Short exercise:
Below is the data. Give it again, complete and exact.

>> begin Information supplied

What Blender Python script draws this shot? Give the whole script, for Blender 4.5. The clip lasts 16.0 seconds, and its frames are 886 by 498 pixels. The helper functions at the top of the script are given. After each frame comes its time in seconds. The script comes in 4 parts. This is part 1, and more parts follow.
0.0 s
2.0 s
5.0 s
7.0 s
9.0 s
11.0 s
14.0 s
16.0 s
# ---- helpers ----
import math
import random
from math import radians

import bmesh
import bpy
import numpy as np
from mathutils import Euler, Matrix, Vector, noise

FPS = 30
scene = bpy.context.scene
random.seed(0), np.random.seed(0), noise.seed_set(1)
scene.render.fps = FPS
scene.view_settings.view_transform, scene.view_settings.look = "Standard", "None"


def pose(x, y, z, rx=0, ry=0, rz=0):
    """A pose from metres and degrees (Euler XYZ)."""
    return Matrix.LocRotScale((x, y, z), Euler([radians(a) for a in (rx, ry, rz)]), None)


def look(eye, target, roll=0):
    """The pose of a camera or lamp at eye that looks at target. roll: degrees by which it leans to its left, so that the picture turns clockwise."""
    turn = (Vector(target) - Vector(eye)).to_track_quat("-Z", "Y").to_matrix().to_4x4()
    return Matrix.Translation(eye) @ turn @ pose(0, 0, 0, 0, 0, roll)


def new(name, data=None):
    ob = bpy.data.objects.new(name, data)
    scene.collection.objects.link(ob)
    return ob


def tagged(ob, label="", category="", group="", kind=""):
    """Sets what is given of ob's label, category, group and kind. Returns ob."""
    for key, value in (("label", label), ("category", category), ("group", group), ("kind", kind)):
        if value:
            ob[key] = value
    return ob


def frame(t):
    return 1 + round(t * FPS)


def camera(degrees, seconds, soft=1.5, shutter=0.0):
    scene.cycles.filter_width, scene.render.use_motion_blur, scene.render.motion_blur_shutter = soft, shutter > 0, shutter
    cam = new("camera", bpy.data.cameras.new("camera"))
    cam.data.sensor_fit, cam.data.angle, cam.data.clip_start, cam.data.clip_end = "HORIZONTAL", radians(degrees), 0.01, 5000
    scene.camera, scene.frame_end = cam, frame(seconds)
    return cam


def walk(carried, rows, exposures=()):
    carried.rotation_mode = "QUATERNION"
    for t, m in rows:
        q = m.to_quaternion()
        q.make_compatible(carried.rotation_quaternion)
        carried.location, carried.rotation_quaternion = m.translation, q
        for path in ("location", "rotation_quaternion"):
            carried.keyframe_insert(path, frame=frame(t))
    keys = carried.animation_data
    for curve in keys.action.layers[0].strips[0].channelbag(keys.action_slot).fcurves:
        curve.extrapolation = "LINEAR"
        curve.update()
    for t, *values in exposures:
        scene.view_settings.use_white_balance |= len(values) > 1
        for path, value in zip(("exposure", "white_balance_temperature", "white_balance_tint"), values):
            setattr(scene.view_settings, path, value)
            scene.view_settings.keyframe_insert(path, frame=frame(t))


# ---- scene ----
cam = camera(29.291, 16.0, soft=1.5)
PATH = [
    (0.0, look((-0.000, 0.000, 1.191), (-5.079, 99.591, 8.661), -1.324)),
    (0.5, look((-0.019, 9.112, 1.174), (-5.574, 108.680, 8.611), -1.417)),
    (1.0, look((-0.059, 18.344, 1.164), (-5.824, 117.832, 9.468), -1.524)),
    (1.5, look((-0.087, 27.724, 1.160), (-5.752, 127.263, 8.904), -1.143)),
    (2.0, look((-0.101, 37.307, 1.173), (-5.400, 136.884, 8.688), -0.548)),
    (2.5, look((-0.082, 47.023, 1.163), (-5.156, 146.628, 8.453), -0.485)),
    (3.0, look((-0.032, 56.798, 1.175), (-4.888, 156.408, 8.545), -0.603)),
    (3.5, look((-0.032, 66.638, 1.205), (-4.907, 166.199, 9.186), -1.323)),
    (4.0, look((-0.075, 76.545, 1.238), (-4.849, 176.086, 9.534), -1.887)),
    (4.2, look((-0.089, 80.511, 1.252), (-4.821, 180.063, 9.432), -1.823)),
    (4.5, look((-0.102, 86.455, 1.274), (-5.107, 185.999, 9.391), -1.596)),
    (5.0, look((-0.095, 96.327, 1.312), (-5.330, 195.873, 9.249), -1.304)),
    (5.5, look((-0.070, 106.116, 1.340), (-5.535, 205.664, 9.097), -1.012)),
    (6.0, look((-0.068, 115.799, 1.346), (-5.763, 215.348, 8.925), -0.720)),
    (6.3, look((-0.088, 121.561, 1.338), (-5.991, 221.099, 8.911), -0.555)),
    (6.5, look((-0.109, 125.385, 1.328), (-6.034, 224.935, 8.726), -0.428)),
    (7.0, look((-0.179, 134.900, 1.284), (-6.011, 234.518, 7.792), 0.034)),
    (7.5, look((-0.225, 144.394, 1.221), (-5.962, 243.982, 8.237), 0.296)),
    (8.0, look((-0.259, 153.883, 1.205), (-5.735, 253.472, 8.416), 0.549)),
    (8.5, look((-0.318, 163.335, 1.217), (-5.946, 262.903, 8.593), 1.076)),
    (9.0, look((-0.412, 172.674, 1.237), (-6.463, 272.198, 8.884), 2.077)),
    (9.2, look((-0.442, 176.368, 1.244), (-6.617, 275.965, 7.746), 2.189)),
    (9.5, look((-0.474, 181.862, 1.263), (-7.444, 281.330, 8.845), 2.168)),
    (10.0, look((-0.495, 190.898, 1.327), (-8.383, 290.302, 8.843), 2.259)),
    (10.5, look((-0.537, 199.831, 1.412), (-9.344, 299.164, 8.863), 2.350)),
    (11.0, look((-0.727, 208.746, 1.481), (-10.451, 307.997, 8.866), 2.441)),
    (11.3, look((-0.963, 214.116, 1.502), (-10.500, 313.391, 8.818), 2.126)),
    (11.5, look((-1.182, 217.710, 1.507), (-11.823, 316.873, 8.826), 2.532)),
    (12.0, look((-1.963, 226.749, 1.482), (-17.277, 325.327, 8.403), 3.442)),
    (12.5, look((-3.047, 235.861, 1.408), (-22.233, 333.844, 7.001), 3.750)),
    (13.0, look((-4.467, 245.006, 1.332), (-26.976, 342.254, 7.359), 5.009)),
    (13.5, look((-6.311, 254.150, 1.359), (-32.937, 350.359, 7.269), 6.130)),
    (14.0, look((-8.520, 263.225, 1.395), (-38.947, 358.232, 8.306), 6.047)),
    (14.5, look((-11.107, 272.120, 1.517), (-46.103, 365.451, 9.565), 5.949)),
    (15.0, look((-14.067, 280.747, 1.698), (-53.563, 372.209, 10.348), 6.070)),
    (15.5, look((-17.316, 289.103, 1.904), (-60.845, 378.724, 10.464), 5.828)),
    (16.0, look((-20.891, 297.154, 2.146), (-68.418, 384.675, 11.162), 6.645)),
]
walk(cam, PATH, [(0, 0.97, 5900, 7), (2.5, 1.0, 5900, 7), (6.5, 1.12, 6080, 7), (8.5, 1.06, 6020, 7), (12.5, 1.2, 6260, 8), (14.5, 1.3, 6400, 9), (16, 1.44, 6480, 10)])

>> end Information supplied

In response:
What Blender Python script draws this shot? Give the whole script, for Blender 4.5. The clip lasts 16.0 seconds, and its frames are 886 by 498 pixels. The helper functions at the top of the script are given. After each frame comes its time in seconds. The script comes in 4 parts. This is part 1, and more parts follow.
0.0 s
2.0 s
5.0 s
7.0 s
9.0 s
11.0 s
14.0 s
16.0 s
# ---- helpers ----
import math
import random
from math import radians

import bmesh
import bpy
import numpy as np
from mathutils import Euler, Matrix, Vector, noise

FPS = 30
scene = bpy.context.scene
random.seed(0), np.random.seed(0), noise.seed_set(1)
scene.render.fps = FPS
scene.view_settings.view_transform, scene.view_settings.look = "Standard", "None"


def pose(x, y, z, rx=0, ry=0, rz=0):
    """A pose from metres and degrees (Euler XYZ)."""
    return Matrix.LocRotScale((x, y, z), Euler([radians(a) for a in (rx, ry, rz)]), None)


def look(eye, target, roll=0):
    """The pose of a camera or lamp at eye that looks at target. roll: degrees by which it leans to its left, so that the picture turns clockwise."""
    turn = (Vector(target) - Vector(eye)).to_track_quat("-Z", "Y").to_matrix().to_4x4()
    return Matrix.Translation(eye) @ turn @ pose(0, 0, 0, 0, 0, roll)


def new(name, data=None):
    ob = bpy.data.objects.new(name, data)
    scene.collection.objects.link(ob)
    return ob


def tagged(ob, label="", category="", group="", kind=""):
    """Sets what is given of ob's label, category, group and kind. Returns ob."""
    for key, value in (("label", label), ("category", category), ("group", group), ("kind", kind)):
        if value:
            ob[key] = value
    return ob


def frame(t):
    return 1 + round(t * FPS)


def camera(degrees, seconds, soft=1.5, shutter=0.0):
    scene.cycles.filter_width, scene.render.use_motion_blur, scene.render.motion_blur_shutter = soft, shutter > 0, shutter
    cam = new("camera", bpy.data.cameras.new("camera"))
    cam.data.sensor_fit, cam.data.angle, cam.data.clip_start, cam.data.clip_end = "HORIZONTAL", radians(degrees), 0.01, 5000
    scene.camera, scene.frame_end = cam, frame(seconds)
    return cam


def walk(carried, rows, exposures=()):
    carried.rotation_mode = "QUATERNION"
    for t, m in rows:
        q = m.to_quaternion()
        q.make_compatible(carried.rotation_quaternion)
        carried.location, carried.rotation_quaternion = m.translation, q
        for path in ("location", "rotation_quaternion"):
            carried.keyframe_insert(path, frame=frame(t))
    keys = carried.animation_data
    for curve in keys.action.layers[0].strips[0].channelbag(keys.action_slot).fcurves:
        curve.extrapolation = "LINEAR"
        curve.update()
    for t, *values in exposures:
        scene.view_settings.use_white_balance |= len(values) > 1
        for path, value in zip(("exposure", "white_balance_temperature", "white_balance_tint"), values):
            setattr(scene.view_settings, path, value)
            scene.view_settings.keyframe_insert(path, frame=frame(t))


# ---- scene ----
cam = camera(29.291, 16.0, soft=1.5)
PATH = [
    (0.0, look((-0.000, 0.000, 1.191), (-5.079, 99.591, 8.661), -1.324)),
    (0.5, look((-0.019, 9.112, 1.174), (-5.574, 108.680, 8.611), -1.417)),
    (1.0, look((-0.059, 18.344, 1.164), (-5.824, 117.832, 9.468), -1.524)),
    (1.5, look((-0.087, 27.724, 1.160), (-5.752, 127.263, 8.904), -1.143)),
    (2.0, look((-0.101, 37.307, 1.173), (-5.400, 136.884, 8.688), -0.548)),
    (2.5, look((-0.082, 47.023, 1.163), (-5.156, 146.628, 8.453), -0.485)),
    (3.0, look((-0.032, 56.798, 1.175), (-4.888, 156.408, 8.545), -0.603)),
    (3.5, look((-0.032, 66.638, 1.205), (-4.907, 166.199, 9.186), -1.323)),
    (4.0, look((-0.075, 76.545, 1.238), (-4.849, 176.086, 9.534), -1.887)),
    (4.2, look((-0.089, 80.511, 1.252), (-4.821, 180.063, 9.432), -1.823)),
    (4.5, look((-0.102, 86.455, 1.274), (-5.107, 185.999, 9.391), -1.596)),
    (5.0, look((-0.095, 96.327, 1.312), (-5.330, 195.873, 9.249), -1.304)),
    (5.5, look((-0.070, 106.116, 1.340), (-5.535, 205.664, 9.097), -1.012)),
    (6.0, look((-0.068, 115.799, 1.346), (-5.763, 215.348, 8.925), -0.720)),
    (6.3, look((-0.088, 121.561, 1.338), (-5.991, 221.099, 8.911), -0.555)),
    (6.5, look((-0.109, 125.385, 1.328), (-6.034, 224.935, 8.726), -0.428)),
    (7.0, look((-0.179, 134.900, 1.284), (-6.011, 234.518, 7.792), 0.034)),
    (7.5, look((-0.225, 144.394, 1.221), (-5.962, 243.982, 8.237), 0.296)),
    (8.0, look((-0.259, 153.883, 1.205), (-5.735, 253.472, 8.416), 0.549)),
    (8.5, look((-0.318, 163.335, 1.217), (-5.946, 262.903, 8.593), 1.076)),
    (9.0, look((-0.412, 172.674, 1.237), (-6.463, 272.198, 8.884), 2.077)),
    (9.2, look((-0.442, 176.368, 1.244), (-6.617, 275.965, 7.746), 2.189)),
    (9.5, look((-0.474, 181.862, 1.263), (-7.444, 281.330, 8.845), 2.168)),
    (10.0, look((-0.495, 190.898, 1.327), (-8.383, 290.302, 8.843), 2.259)),
    (10.5, look((-0.537, 199.831, 1.412), (-9.344, 299.164, 8.863), 2.350)),
    (11.0, look((-0.727, 208.746, 1.481), (-10.451, 307.997, 8.866), 2.441)),
    (11.3, look((-0.963, 214.116, 1.502), (-10.500, 313.391, 8.818), 2.126)),
    (11.5, look((-1.182, 217.710, 1.507), (-11.823, 316.873, 8.826), 2.532)),
    (12.0, look((-1.963, 226.749, 1.482), (-17.277, 325.327, 8.403), 3.442)),
    (12.5, look((-3.047, 235.861, 1.408), (-22.233, 333.844, 7.001), 3.750)),
    (13.0, look((-4.467, 245.006, 1.332), (-26.976, 342.254, 7.359), 5.009)),
    (13.5, look((-6.311, 254.150, 1.359), (-32.937, 350.359, 7.269), 6.130)),
    (14.0, look((-8.520, 263.225, 1.395), (-38.947, 358.232, 8.306), 6.047)),
    (14.5, look((-11.107, 272.120, 1.517), (-46.103, 365.451, 9.565), 5.949)),
    (15.0, look((-14.067, 280.747, 1.698), (-53.563, 372.209, 10.348), 6.070)),
    (15.5, look((-17.316, 289.103, 1.904), (-60.845, 378.724, 10.464), 5.828)),
    (16.0, look((-20.891, 297.154, 2.146), (-68.418, 384.675, 11.162), 6.645)),
]
walk(cam, PATH, [(0, 0.97, 5900, 7), (2.5, 1.0, 5900, 7), (6.5, 1.12, 6080, 7), (8.5, 1.06, 6020, 7), (12.5, 1.2, 6260, 8), (14.5, 1.3, 6400, 9), (16, 1.44, 6480, 10)])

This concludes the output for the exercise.